Reason 2: Americans aren’t distinctive in language or culture. Nearly all speak English, but they are greatly outnumbered around the world by the non-American Anglophones. What might be labeled American culture can almost as well be called world culture at this point. Peoples in recognized diasporas have cultural markers they identify with. They carry a bit of their ancestral lands with them. Americans don't have much in the way of these unifying tags.
Reason 3: Diasporas often reflect some national trauma that triggers the scattering. The destruction of the Second Temple by the Romans set the most durable Jewish diaspora in motion. The potato famine of the nineteenth century left the Irish with a simple choice: sail or starve. Sometimes the calamities unfolded over time. China was long afflicted by recurrent famine and widespread poverty. When opportunity to emigrate arose, there were plenty of willing Chinese, despite the Confucian stricture against abandoning elders. The African diaspora was the result of the centuries-long international slave trade.
Americans have largely been spared such disasters. The American victory in the Revolutionary War left the Loyalists in the lurch, and many did decamp to Britain, Canada and the West Indies. Some unreconstructed Confederates fled to Brazil after the Civil War. During the same period a back-to-Africa movement found a small following among American blacks.
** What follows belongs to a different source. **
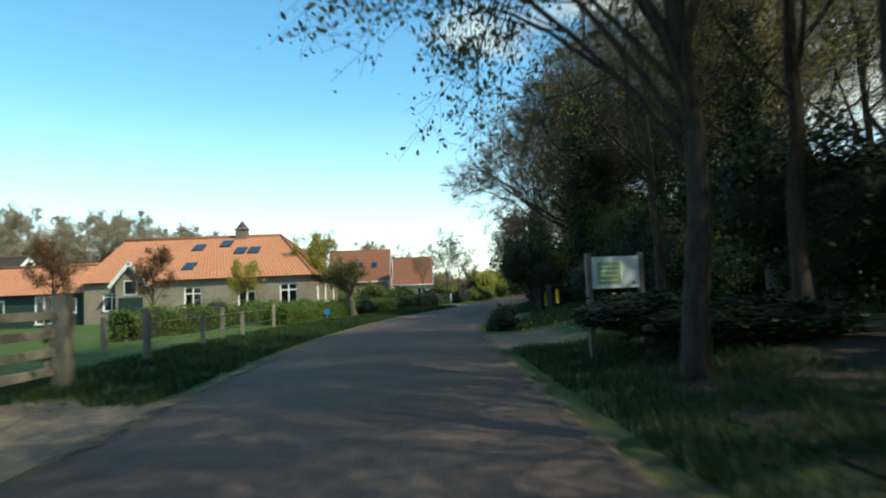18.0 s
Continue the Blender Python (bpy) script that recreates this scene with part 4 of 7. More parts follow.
def sweep(lines, radii, sides):
    """Tubes round many polylines of one length: lines (B, k, 3), radii (B, k)."""
    B, k, _ = lines.shape
    d = unit(np.gradient(lines, axis=1))
    ref = np.where(np.abs(d[..., 2:3]) > 0.9, np.array([1.0, 0, 0]), np.array([0, 0, 1.0]))
    a = unit(np.cross(d, ref))
    b = np.cross(d, a)
    th = np.arange(sides) * 2 * math.pi / sides
    ring = a[:, :, None] * np.cos(th)[:, None] + b[:, :, None] * np.sin(th)[:, None]
    v = lines[:, :, None] + ring * radii[:, :, None, None]
    i = np.arange(B * k * sides).reshape(B, k, sides)
    j = np.roll(i, -1, 2)
    f = np.stack([i[:, :-1], j[:, :-1], j[:, 1:], i[:, 1:]], -1).reshape(-1, 4)
    return v.reshape(-1, 3), f


def merge(bits):
    vs, fs, n = [], [], 0
    for v, f in bits:
        vs.append(v)
        fs.append(f + n)
        n += len(v)
    return np.concatenate(vs), np.concatenate(fs)


def offshoots(rng, lines, radii, per, start, angle, length, k, wob, lift, rfac, taper=0.25, droop=0.0, thin=0.004):
    """Children of each polyline: 'per' of them, leaving at an angle, bending as they go."""
    B, K, _ = lines.shape
    t = rng.uniform(start, 1.0, (B, per)) ** 0.85
    x = t * (K - 1)
    i = np.minimum(x.astype(int), K - 2)
    fr = (x - i)[..., None]
    rows = np.arange(B)[:, None]
    p = lines[rows, i] * (1 - fr) + lines[rows, i + 1] * fr
    d = unit(lines[rows, i + 1] - lines[rows, i])
    pr = radii[rows, i] * (1 - fr[..., 0]) + radii[rows, i + 1] * fr[..., 0]
    plen = np.linalg.norm(np.diff(lines, axis=1), axis=2).sum(1)[:, None]
    az = rng.uniform(0, 2 * math.pi, (B, per))
    ref = np.where(np.abs(d[..., 2:3]) > 0.9, np.array([1.0, 0, 0]), np.array([0, 0, 1.0]))
    a = unit(np.cross(d, ref))
    b = np.cross(d, a)
    perp = a * np.cos(az)[..., None] + b * np.sin(az)[..., None]
    an = np.radians(rng.uniform(angle[0], angle[1], (B, per)))[..., None]
    d = unit(d * np.cos(an) + perp * np.sin(an)).reshape(-1, 3)
    ln = (plen * rng.uniform(length[0], length[1], (B, per)) * (1.15 - 0.45 * t)).reshape(-1, 1)
    p = p.reshape(-1, 3)
    r0 = (pr * rfac * rng.uniform(0.6, 1.1, pr.shape)).reshape(-1)
    pts = [p]
    for s in range(k - 1):
        d = unit(d + rng.normal(0, wob, d.shape) + np.array([0, 0, lift - droop * s / k]))
        p = p + d * ln / (k - 1)
        pts.append(p)
    out = np.stack(pts, 1)
    rr = r0[:, None] * np.linspace(1, taper, k)
    return out, np.maximum(rr, thin)


def leaves(rng, at, size, aspect=0.55, up=0.3, hang=0.0):
    """A small pointed leaf at each place, turned at random."""
    n = len(at)
    d = unit(rng.normal(0, 1, (n, 3)) + np.array([0, 0, -hang * 3]))
    nrm = unit(rng.normal(0, 1, (n, 3)) + np.array([0, 0, up * 2]))
    w = unit(np.cross(d, nrm))
    s = (size * rng.uniform(0.6, 1.4, n))[:, None]
    h = s * aspect / 2
    v = np.stack([at, at + d * s * 0.45 + w * h, at + d * s, at + d * s * 0.5 - w * h], 1).reshape(-1, 3)
    f = np.arange(n * 4).reshape(n, 4)
    return v, f


def scatter_on(rng, lines, n, jitter, start=0.25):
    B, K, _ = lines.shape
    b = rng.integers(0, B, n)
    x = rng.uniform(start, 1, n) * (K - 1)
    i = np.minimum(x.astype(int), K - 2)
    fr = (x - i)[:, None]
    return lines[b, i] * (1 - fr) + lines[b, i + 1] * fr + rng.normal(0, jitter, (n, 3))


def stem(rng, height, r, lean=(0, 0), k=10, wob=0.03, flare=1.5, taper=0.45):
    t = np.linspace(0, 1, k)
    side = np.cumsum(rng.normal(0, wob, (k, 2)), 0) * height / k * 2
    side -= side[0]
    pts = np.stack([lean[0] * t ** 1.3 + side[:, 0], lean[1] * t ** 1.3 + side[:, 1], t * height - 0.05], 1)
    rad = r * (1 - (1 - taper) * t) * (1 - 0.85 * np.clip((t - 0.6) / 0.4, 0, 1)) * (1 + (flare - 1) * np.exp(-t * 14))
    return pts[None], rad[None]


def trunk_skin(rng, tr, rad, sides):
    """The trunk's tube, lobed and knotted."""
    line = np.stack([np.interp(np.linspace(0, 11, 34), np.arange(12), tr[0][:, i]) for i in range(3)], 1)[None]
    rr = np.interp(np.linspace(0, 11, 34), np.arange(12), rad[0])[None]
    v, f = sweep(line, rr, sides)
    v = v.reshape(34, sides, 3)
    th = np.arange(sides) * 2 * math.pi / sides
    k = np.arange(34)[:, None]
    a, b = rng.uniform(0, 6, 2)
    lobes = 1 + 0.07 * np.sin(3 * th + a + 0.12 * k) + 0.05 * np.sin(5 * th + b - 0.2 * k) + rng.normal(0, 0.018, (34, sides))
    lobes += 0.1 * np.exp(-k / 2.5) * np.sin(5 * th + a)
    v = line[0][:, None] + (v - line[0][:, None]) * lobes[..., None]
    return v.reshape(-1, 3), f


def long_boughs(rng, tr, rad, boughs, lines, radii, k):
    """Adds limbs of their own to those that grew by chance: (place on the trunk, tip)."""
    s = np.linspace(0, 1, k)[:, None]
    for t, tip in boughs:
        i = t * (tr.shape[1] - 1)
        base = np.array([np.interp(i, np.arange(tr.shape[1]), tr[0][:, c]) for c in range(3)])
        r = float(np.interp(i, np.arange(tr.shape[1]), rad[0]))
        tip = np.array(tip, float)
        way = tip - base
        line = base + way * s + np.array([0, 0, 0.12 * np.linalg.norm(way)]) * (np.sin(s * math.pi)) + (rng.normal(0, 0.05, (k, 3)).cumsum(0) * np.linalg.norm(way) * 0.3) * np.minimum(s * 3, 1)
        lines = np.concatenate([lines, line[None]])
        radii = np.concatenate([radii, (np.linspace(1, 0.18, k) * r * 0.42)[None]])
    return lines, radii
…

But nothing catastrophic ever hit the American population at large. Or when it did, as during the depression of the 1930s, it hit other countries too, limiting their appeal as refuges.
Reason 4: An American diaspora has occurred but hasn't taken the normal form and so isn't recognized. The world culture mentioned in Reason 2 might be considered a virtual American diaspora. Americans don’t emigrate, but their folkways do.
Nor did the American diaspora start in America. The American colonies were settled amid an explosion of English (later British) influence that lasted four hundred years and produced outposts of British power all across the planet. Many thousands of British men and women went out to the colonies, but the impact of the British diaspora was far greater than the number of the settlers. Britain’s chief export was the English language and British ideas of government and trade.
The British diaspora contributed to subsequent diasporas from South Asia, Africa and the West Indies. Emigrant Indians and Pakistanis, Nigerians and Ghanaians, and Jamaicans and Barbadians often spoke English, which gave them an advantage in the many parts of the world already shaped by the British diaspora.
Americans didn’t emigrate, but American variants of the folkways inherited from the British joined the currents that had been flowing outward from Britain since the sixteenth century. Today it’s impossible to tell how much of America’s contribution to world culture is America’s own and how much is Britain’s—and how much that of the other countries shaped by the British diaspora.
America, moreover, continues to be influenced by the British diaspora at second and third removes. The Indian diaspora to America has produced corporate leaders Satya Nadella and Sundar Pichai, CEOs of Microsoft and Alphabet (parent of Google) respectively; and such political officials as Vice President Kamala Harris (whose mother is Indian) and Nikki Haley, former governor of South Carolina. Jamaica was the home of the parents of Colin Powell, who served as secretary of state and chairman of the joint chiefs of staff.
The second law of thermodynamics asserts that entropy—the measure of disorder in a physical system—increases over time. Perhaps something similar applies to human culture. As subcultures disperse, they become less distinctive and blend into larger, less differentiated cultures. This often worries people, and not without reason. But it’s probably inevitable. We might as well go with the flow. Because it’s going to go, with or without us.
There is a great deal to think about here. For starters, the painting at the top of the post looks a heckuva lot like the Golden Hind, known to history as the ship Francis Drake - not then a knight - commanded on his Famous Voyage. But I digress.
It seems to me that there is fuzzy boundary between "diasporas" and "empires," and sometimes diasporas become empires. For example, the Puritan Great Migration of the 1630s (more or less) had the hallmarks of a diaspora - an oppressed people, fleeing their homeland one step ahead of the law (or Archbishop Laud's inquisitors). And yet, at the same time, the Puritans in the Massachusetts Bay and the Caribbean (and to a lesser degree on the Chesapeake) were also the vanguard of empire. At what point do such people shed their victim status - is diasporean as word? - and become the oppressors? Or is there no clear line of demarcation?
By some measure, there have been other diasporas in the history of the Americans that raise the same question. I am sure you know much more than I do about the German settlement of Central Texas, and the origins thereof. Weren't such people disproportionately political troublemakers, and often pushed abroad rather than pulled from here?
I can imagine much more on this topic, but if you have read this far it will not surprise you I am a couple of bourbons along. I may be all wrong.